SET TASK: Quote the listing in full, exactly as given, minus any pictures.

== DATA SEGMENT ==

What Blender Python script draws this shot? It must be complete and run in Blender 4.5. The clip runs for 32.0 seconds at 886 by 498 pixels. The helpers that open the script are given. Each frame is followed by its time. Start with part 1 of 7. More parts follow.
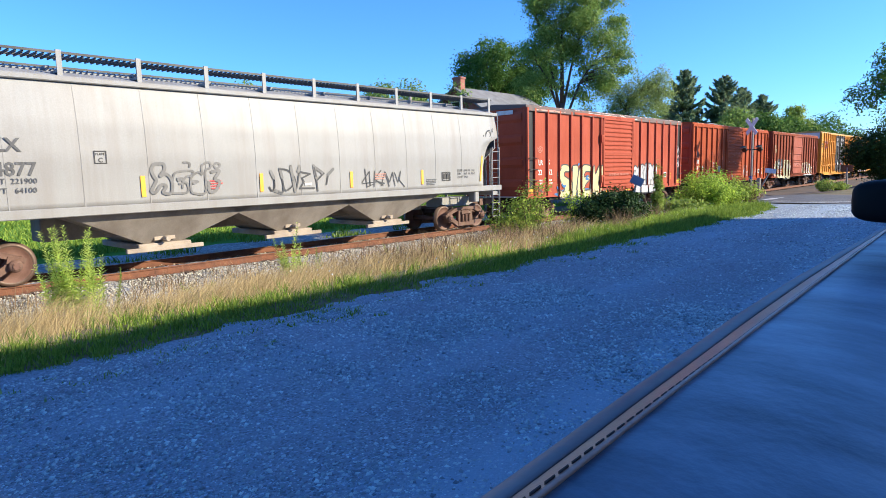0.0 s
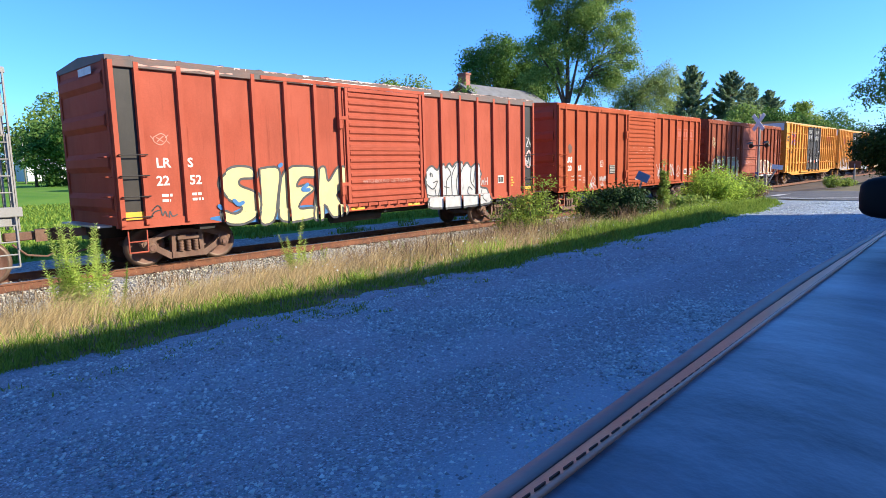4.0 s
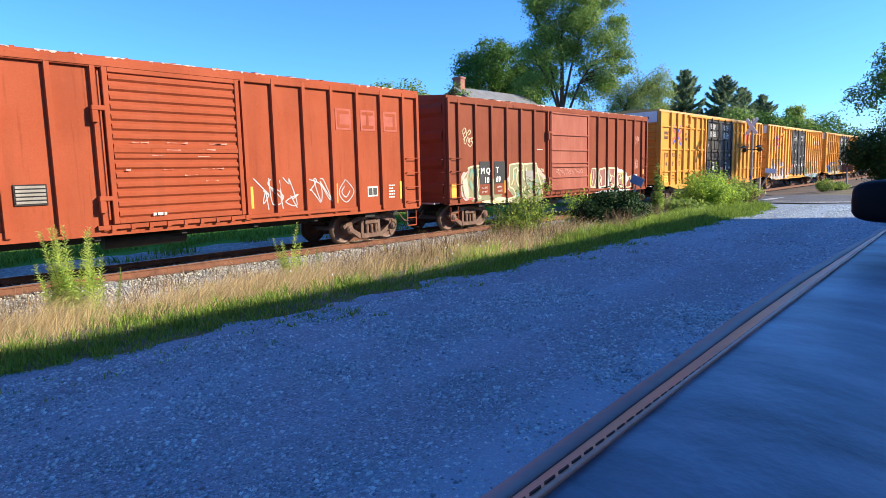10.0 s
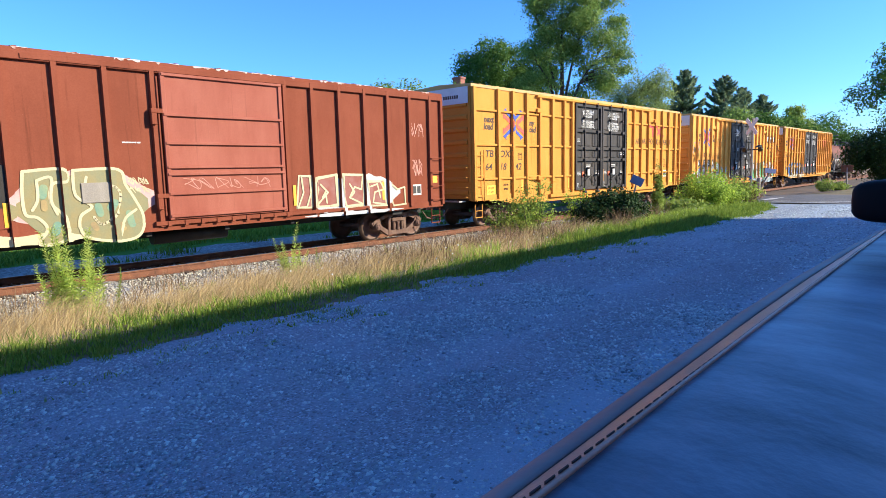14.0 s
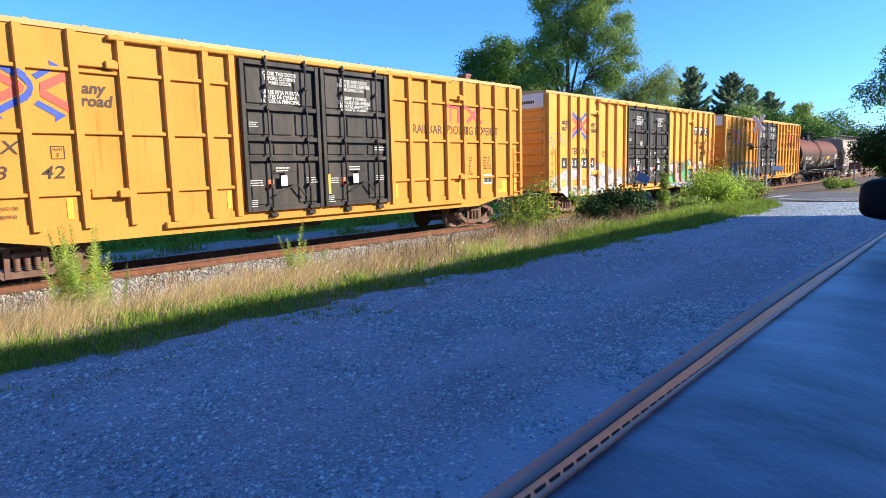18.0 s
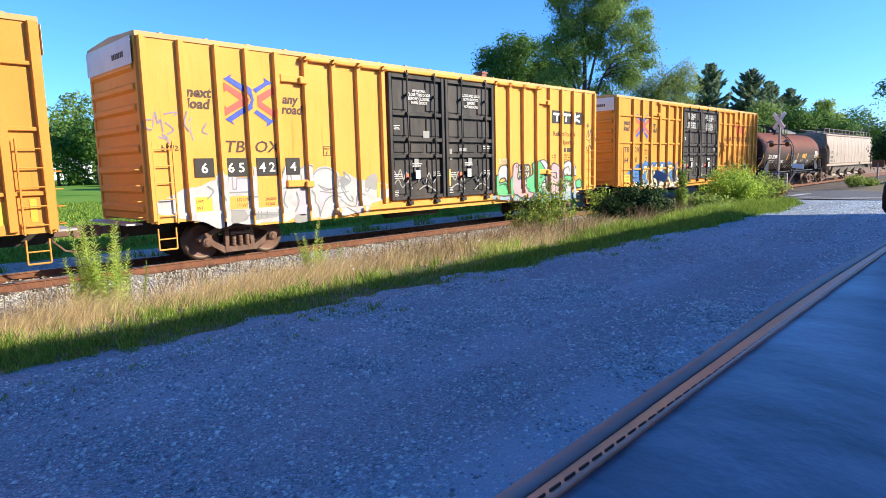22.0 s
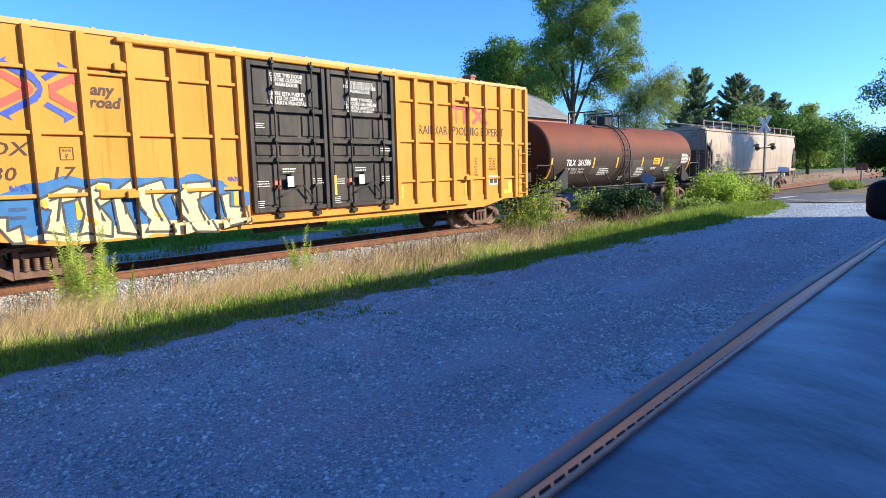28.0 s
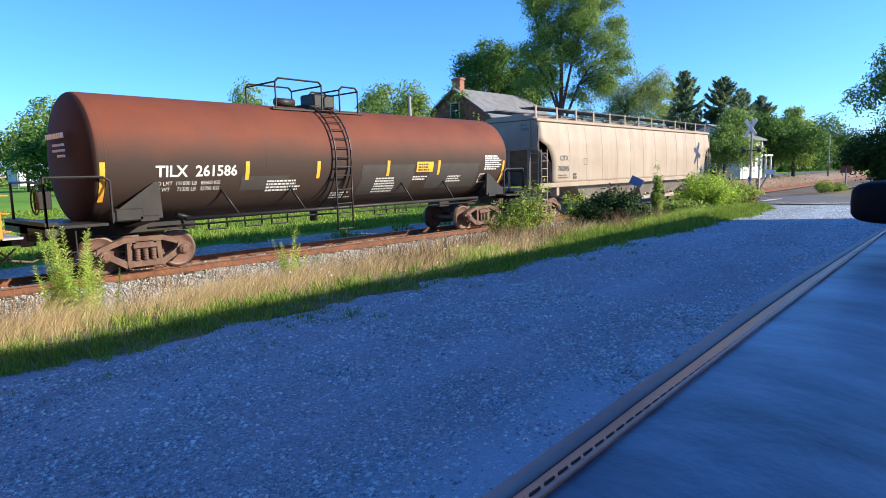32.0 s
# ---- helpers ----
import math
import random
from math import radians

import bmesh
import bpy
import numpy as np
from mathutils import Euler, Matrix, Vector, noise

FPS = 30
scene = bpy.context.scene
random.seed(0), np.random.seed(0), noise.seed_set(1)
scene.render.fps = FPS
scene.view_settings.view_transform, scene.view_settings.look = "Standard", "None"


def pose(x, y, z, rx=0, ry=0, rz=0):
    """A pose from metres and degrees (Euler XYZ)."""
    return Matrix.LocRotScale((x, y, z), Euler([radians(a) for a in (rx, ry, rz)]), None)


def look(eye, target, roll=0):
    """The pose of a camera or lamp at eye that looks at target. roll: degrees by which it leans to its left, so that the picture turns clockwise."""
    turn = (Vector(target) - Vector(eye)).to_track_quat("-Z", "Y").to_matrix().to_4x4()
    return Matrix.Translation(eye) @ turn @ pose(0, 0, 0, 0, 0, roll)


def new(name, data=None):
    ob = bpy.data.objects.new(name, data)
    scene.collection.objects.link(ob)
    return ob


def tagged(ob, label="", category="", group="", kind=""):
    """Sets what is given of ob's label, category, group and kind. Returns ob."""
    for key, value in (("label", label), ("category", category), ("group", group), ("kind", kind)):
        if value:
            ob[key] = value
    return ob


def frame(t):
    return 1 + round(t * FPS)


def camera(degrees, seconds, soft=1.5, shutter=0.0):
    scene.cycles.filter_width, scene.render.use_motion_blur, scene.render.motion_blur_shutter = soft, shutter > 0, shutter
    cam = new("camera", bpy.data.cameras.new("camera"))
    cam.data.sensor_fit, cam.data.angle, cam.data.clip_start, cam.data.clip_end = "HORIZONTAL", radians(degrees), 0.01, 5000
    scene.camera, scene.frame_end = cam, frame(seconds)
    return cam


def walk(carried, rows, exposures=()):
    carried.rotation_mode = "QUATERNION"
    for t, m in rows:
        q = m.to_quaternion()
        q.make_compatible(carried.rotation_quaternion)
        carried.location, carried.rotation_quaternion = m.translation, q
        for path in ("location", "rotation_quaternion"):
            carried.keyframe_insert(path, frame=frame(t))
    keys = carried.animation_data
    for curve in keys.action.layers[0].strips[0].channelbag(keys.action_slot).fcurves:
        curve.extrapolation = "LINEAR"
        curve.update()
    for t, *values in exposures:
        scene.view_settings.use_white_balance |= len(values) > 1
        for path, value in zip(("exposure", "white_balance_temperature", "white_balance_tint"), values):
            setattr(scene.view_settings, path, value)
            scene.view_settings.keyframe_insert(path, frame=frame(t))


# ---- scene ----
# ---------------------------------------------------------------- camera
EYE_Z, ROLL = 2.123, -1.38
cam = camera(71.2, 32.0, soft=0.6)
PATH = [(0.0, 42.36, -7.16), (1.0, 42.36, -7.16), (1.5, 42.43, -7.21), (2.0, 42.56, -7.27), (2.5, 42.71, -7.35), (3.0, 42.85, -7.42),
        (3.5, 42.86, -7.49), (5.5, 42.66, -7.42), (6.0, 42.59, -7.32), (6.5, 42.51, -7.25), (7.0, 42.41, -7.19), (7.5, 42.36, -7.16),
        (12.0, 42.36, -7.16), (17.0, 42.36, -7.16), (17.5, 42.54, -7.28), (18.0, 42.84, -7.38), (18.5, 43.22, -7.5), (19.0, 43.57, -7.58),
        (19.5, 43.92, -7.59), (20.0, 44.2, -7.54), (20.5, 44.42, -7.56), (21.0, 44.5, -7.57), (21.5, 44.4, -7.54), (22.0, 44.3, -7.54),
        (22.5, 44.38, -7.54), (23.0, 44.44, -7.58), (23.5, 44.5, -7.62), (24.0, 44.58, -7.63), (24.5, 44.65, -7.65), (25.0, 44.67, -7.65),
        (25.5, 44.66, -7.63), (27.5, 43.66, -7.38), (28.0, 43.28, -7.28), (28.5, 42.91, -7.21), (29.0, 42.52, -7.12), (29.5, 42.3, -7.07),
        (32.0, 42.3, -7.07)]
walk(cam, [(t, pose(0, 0, EYE_Z, 90 + p, 0, y - 90) @ pose(0, 0, 0, 0, 0, ROLL)) for t, y, p in PATH],
     [(0.0, 1.1, 4700, 9), (32.0, 1.1, 4700, 9)])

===

REPLY TO THE EXERCISE:
What Blender Python script draws this shot? It must be complete and run in Blender 4.5. The clip runs for 32.0 seconds at 886 by 498 pixels. The helpers that open the script are given. Each frame is followed by its time. Start with part 1 of 7. More parts follow.
0.0 s
4.0 s
10.0 s
14.0 s
18.0 s
22.0 s
28.0 s
32.0 s
# ---- helpers ----
import math
import random
from math import radians

import bmesh
import bpy
import numpy as np
from mathutils import Euler, Matrix, Vector, noise

FPS = 30
scene = bpy.context.scene
random.seed(0), np.random.seed(0), noise.seed_set(1)
scene.render.fps = FPS
scene.view_settings.view_transform, scene.view_settings.look = "Standard", "None"


def pose(x, y, z, rx=0, ry=0, rz=0):
    """A pose from metres and degrees (Euler XYZ)."""
    return Matrix.LocRotScale((x, y, z), Euler([radians(a) for a in (rx, ry, rz)]), None)


def look(eye, target, roll=0):
    """The pose of a camera or lamp at eye that looks at target. roll: degrees by which it leans to its left, so that the picture turns clockwise."""
    turn = (Vector(target) - Vector(eye)).to_track_quat("-Z", "Y").to_matrix().to_4x4()
    return Matrix.Translation(eye) @ turn @ pose(0, 0, 0, 0, 0, roll)


def new(name, data=None):
    ob = bpy.data.objects.new(name, data)
    scene.collection.objects.link(ob)
    return ob


def tagged(ob, label="", category="", group="", kind=""):
    """Sets what is given of ob's label, category, group and kind. Returns ob."""
    for key, value in (("label", label), ("category", category), ("group", group), ("kind", kind)):
        if value:
            ob[key] = value
    return ob


def frame(t):
    return 1 + round(t * FPS)


def camera(degrees, seconds, soft=1.5, shutter=0.0):
    scene.cycles.filter_width, scene.render.use_motion_blur, scene.render.motion_blur_shutter = soft, shutter > 0, shutter
    cam = new("camera", bpy.data.cameras.new("camera"))
    cam.data.sensor_fit, cam.data.angle, cam.data.clip_start, cam.data.clip_end = "HORIZONTAL", radians(degrees), 0.01, 5000
    scene.camera, scene.frame_end = cam, frame(seconds)
    return cam


def walk(carried, rows, exposures=()):
    carried.rotation_mode = "QUATERNION"
    for t, m in rows:
        q = m.to_quaternion()
        q.make_compatible(carried.rotation_quaternion)
        carried.location, carried.rotation_quaternion = m.translation, q
        for path in ("location", "rotation_quaternion"):
            carried.keyframe_insert(path, frame=frame(t))
    keys = carried.animation_data
    for curve in keys.action.layers[0].strips[0].channelbag(keys.action_slot).fcurves:
        curve.extrapolation = "LINEAR"
        curve.update()
    for t, *values in exposures:
        scene.view_settings.use_white_balance |= len(values) > 1
        for path, value in zip(("exposure", "white_balance_temperature", "white_balance_tint"), values):
            setattr(scene.view_settings, path, value)
            scene.view_settings.keyframe_insert(path, frame=frame(t))


# ---- scene ----
# ---------------------------------------------------------------- camera
EYE_Z, ROLL = 2.123, -1.38
cam = camera(71.2, 32.0, soft=0.6)
PATH = [(0.0, 42.36, -7.16), (1.0, 42.36, -7.16), (1.5, 42.43, -7.21), (2.0, 42.56, -7.27), (2.5, 42.71, -7.35), (3.0, 42.85, -7.42),
        (3.5, 42.86, -7.49), (5.5, 42.66, -7.42), (6.0, 42.59, -7.32), (6.5, 42.51, -7.25), (7.0, 42.41, -7.19), (7.5, 42.36, -7.16),
        (12.0, 42.36, -7.16), (17.0, 42.36, -7.16), (17.5, 42.54, -7.28), (18.0, 42.84, -7.38), (18.5, 43.22, -7.5), (19.0, 43.57, -7.58),
        (19.5, 43.92, -7.59), (20.0, 44.2, -7.54), (20.5, 44.42, -7.56), (21.0, 44.5, -7.57), (21.5, 44.4, -7.54), (22.0, 44.3, -7.54),
        (22.5, 44.38, -7.54), (23.0, 44.44, -7.58), (23.5, 44.5, -7.62), (24.0, 44.58, -7.63), (24.5, 44.65, -7.65), (25.0, 44.67, -7.65),
        (25.5, 44.66, -7.63), (27.5, 43.66, -7.38), (28.0, 43.28, -7.28), (28.5, 42.91, -7.21), (29.0, 42.52, -7.12), (29.5, 42.3, -7.07),
        (32.0, 42.3, -7.07)]
walk(cam, [(t, pose(0, 0, EYE_Z, 90 + p, 0, y - 90) @ pose(0, 0, 0, 0, 0, ROLL)) for t, y, p in PATH],
     [(0.0, 1.1, 4700, 9), (32.0, 1.1, 4700, 9)])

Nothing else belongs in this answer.